Das wird nicht ohne einen Kampf geschehen. Der Mensch muss sich aus dem Zentrum des Kosmos herausnehmen und sich dem Planeten Erde unterordnen. Mit den Worten der Broschüre Die Stimme der Stille:
Hilf der Natur und arbeite mit ihr zusammen, und die Natur wird dich als einen ihrer Schöpfer betrachten und sich vor dir verneigen. (…) Begehre nichts. Widersetze dich weder dem Karma noch den unveränderlichen Gesetzen der Natur. Sondern ringe nur mit dem Persönlichen, dem Vergänglichen und dem Flüchtigen
Dieser innere „Klimawandel“ kann zu einer neuen Bewusstseinsebene führen, die dank einer Energie überirdischen Ursprungs erreicht werden kann. Diese Energie ermöglicht es einem solchen Menschen, sich wieder liebevoll mit der Erde zu versöhnen. Lao Zi verweist auf diese wiederhergestellte Harmonie, wenn er die Liebe zur Bedingung macht und sie als eine Art Pass für die Teilnahme an dieser Welt betrachtet:
Die Welt sollte nur demjenigen anvertraut werden, der seinen eigenen Körper liebt, als wäre er die ganze Welt.
Karl von Eckartshausen (in: Die geheimnisvollen Kräfte der Natur) führt dies weiter aus. Seine hoffnungsvollen, weiten Perspektiven sind weit über alles Unheil erhaben:
Der Mensch kann in das innerste Wesen der Natur eindringen; er kann ihre geheime Werkstatt in der Tiefe erforschen; er kann ihre Prinzipien nutzen, um neue Schöpfungen ins Leben zu rufen.
Hermes (zitiert aus: Asklepios X):
Wenn der Mensch sich um die Schöpfung kümmert, dann ist er eine Zierde des Kosmos, und er betrachtet auch den Kosmos als ein Juwel: dann ist er aufgrund der Harmonie seiner Bestandteile eine Welt für sich, ein Mikrokosmos.

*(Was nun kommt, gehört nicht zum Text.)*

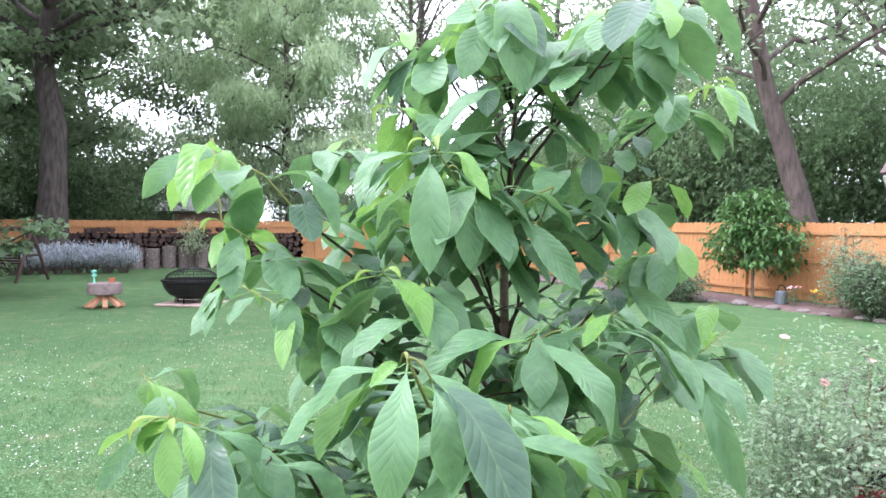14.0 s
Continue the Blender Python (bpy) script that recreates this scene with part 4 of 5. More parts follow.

Er kennt sich selbst, er kennt auch den Kosmos, mit dem Verständnis, dass er erkennt, was zu der Rolle passt, die er spielt, was er nutzen kann und was er sich unterordnen muss.
Karl von Eckartshausen: Das läuternde Feuer der göttlichen Alchemie
Der erste Mensch, Adam, hatte ein wunderschönes Gewand aus Licht, aus konzentrierten Licht- und Urkräften erhalten, zu einer Zeit, als die Elemente noch nicht durch den Paradiesfluch in Einzelteile zerrissen waren, sondern ein einziges Kraftelement bildeten. Durch den Sündenfall hat der Mensch dieses Lichtgewand verloren. Das Grobe, Greifbare ist entstanden. Das Wesen des Lichts aber hat sich wie ein kleiner Lichtfunke, ein Samenkorn, in unser Inneres zurückgezogen, und dieser kleine Lichtfunke hofft, eines Tages wieder das volle Lichtgewand zu besitzen, wenn die Umkehrung durch das reinigende Feuer der göttlichen Alchemie vollzogen ist.